Oleh karena itu adalah keliru ketika saudara Nirwan menyatakan Pancasila sebagai keseluruhan sebagai hadiah dari umat Islam. Dengan pernyataannya itu, ia seolah-seolah ingin menegasikan peran dari kalangan nasionalis.
Padahal merekalah yang sesungguhnya memiliki peran dan andil yang sangat besar. Dan atas fakta itu saya kira tidak berlebihan ketika saya mengatakan bahwa Pancasila adalah persembahan dan hadiah dari tokoh-tokoh nasionalis, bukan dari umat Islam.
Harus diingat, dalam debat konstituante yang di dalamnya para founding father (pendiri bangsa) bertarung secara pikiran untuk menentukan dasar dan ideologi negara, para tokoh dan ulama Islam amat anti dan menolak Pancasila dengan keras.
Untuk lebih jelasnya, pembaca bisa melihat sikap tokoh dan ulama Islam yang demikian dalam buku Mohammad Natsir dengan judul Islam Sebagai Dasar Negara.
Para tokoh Islam baru menerima Pancasila belakangan. Dan itu pun setelah melalui proses lobbying yang panjang oleh Bung Hatta kepada tokoh dan ulama Islam sembari mensosialisasikan filosofi ‘Islam garam’-nya.
Nanti setelah proses tersebut, tokoh-tokoh Islam baru menerima Pancasila sebagai dasar negara. Meskipun dengan sangat terpaksa.
Disahkannya Pancasila sebagai dasar negar, setelah kaum nasionalis berhasil membujuk, dan meminta pengertian dari tokoh-tokoh Islam. Tokoh-tokoh Islam menjadikan Pancasila sebagai dasar secara ‘terpaksa’, bukan atas kemauannya sendiri. Mereka awalnya sangat menggebu dan bernafsu untuk menjadikan Islam sebagai dasar negara Indonesia.
Karena merasa diri sebagai mayoritas. Tapi semangat itu kemudian luntur, setelah dijelaskan dan dipahamkan kepada mereka tentang kemajemukan bangsa Indonesia. Bahwa di Indonesia terdapat berbagai macam agama, bukan hanya Islam. Maka, alangkah kurang arifnya jika tetap memaksakan Islam sebagai dasar negara.
Jadi sejak awal, pancasila adalah karya kaum nasionalis dan juga merupakan persembahannya yang amat berharga bagi bangsa kita.
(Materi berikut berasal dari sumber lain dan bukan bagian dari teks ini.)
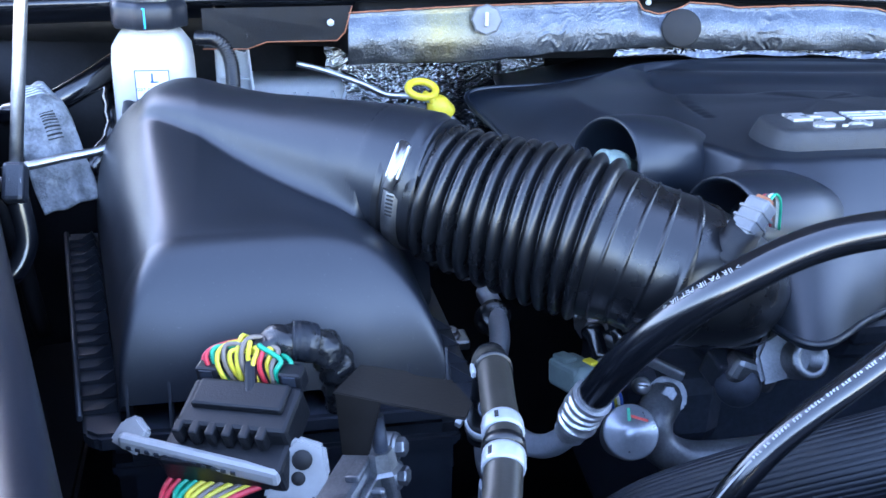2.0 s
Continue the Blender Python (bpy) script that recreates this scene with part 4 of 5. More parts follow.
def hose_print(rows, wide, at, turn, pitch, high):
    """Rows of short bars printed round the hose."""
    for j in range(rows):
        x = -wide / 2 + rnd.uniform(0, 0.003)
        while x < wide / 2:
            w = rnd.uniform(0.0009, 0.0024)
            part("printed_bar", wrapped(block((w, high, 0.0001), pose(x + w / 2, pitch * j + rnd.uniform(-0.0002, 0.0002), 0), 0), rp, 0.0284, at, turn, -1), M_hoseprint, rad)
            x += w + rnd.choice((0.0009, 0.0009, 0.0026))


hose_print(1, 0.011, 0.66, 1.15, 0, 0.0026)
hose_print(4, 0.026, next(i for i, p in enumerate(rp) if p.x > 1.0 and p.y < 0.322) / (len(rp) - 1), -0.95, 0.0056, 0.0030)
rc = thing("spring_clamp", (1.034, 0.305, 1.32), "pale spring clamp on the radiator hose's end", "hose clamp")
rcm = axis_pose((1.0355, 0.288, 1.3550), (0.12, -1, -0.05))
for dz in (-0.008, 0.008):
    part("band", lathe([(0.0285, dz - 0.0025), (0.0312, dz - 0.0025), (0.0312, dz + 0.0025), (0.0285, dz + 0.0025)], rcm, 40), M_whiteclip, rc)
for a in (0, 60, 120, 180, 240, 300):
    part("bridge", block((0.005, 0.0026, 0.014), rcm @ pose(0, 0, 0, 0, 0, a + 20) @ pose(0, 0.0298, 0), 0.0006), M_whiteclip, rc)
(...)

Bukan milik umat Islam. Maka bagaimana mungkin kita akan mengakui sesuatu yang bukan miliknya sebagai hadiah. Syarat memberi hadiah adalah memastikan bahwa barang yang menjadi hadiah merupakan milik yang memberi.
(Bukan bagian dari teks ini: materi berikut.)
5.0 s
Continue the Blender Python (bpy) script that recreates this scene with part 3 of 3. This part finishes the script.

Nah, dalam hal ini Pancasila bukanlah milik umat Islam. Ia adalah milik kaum nasionalis dan para tokoh Islam baru menerimanya di detik-detik terakhir menuju pengumuman dasar negara. Makanya berat untuk menyebut sebagai hadiah umat Islam. Lagi pula di mana letak masuk akalnya ketika kita mengklaim pemberian orang lain sebagai hadiah kita.
Sebuah fakta yang tak terbantahkan, para tokoh dan ulama Islam pada debat konstituante tidak mengiginkan dan menolak Pancasila. Ini sudah menjadi domain public ataupengetahuan umum masyarakat kita.
Jadi saya tidak perlu menyebutkan lagi buku dan referensi yang berbicara tentang itu. Karena sangat banyak. Dan saudara Nirwan saya yakin lebih banyak mengetahui soal ini.
Oleh karena itu, saya berharap kepada saudara Nirwan untuk lebih mendalami lagi arti hadiah dan lihatlah kaitannya dengan Pancasila. Biar tidak salah kaprah. Dan juga di samping itu, ia harus bersikap jujur dan objektif dalam menjelaskan sejarah, serta tidak terlalu apologetik, sebagaimana mindset umum kaum Islam konservatif, sengaja mengangkat-angkat dan menaik-naikkan umat Islam Indonesia.
Sedangkan yang dibicarakan amat jauh dari fakta. Pancasila jangan diklaim sebagai hadiah umat Islam untuk Indonesia. Karena yang berdarah-darah dan juga banyak menguras tenaga dan pikiran dalam merumuskan Pancasila adalah kaum nasionalis.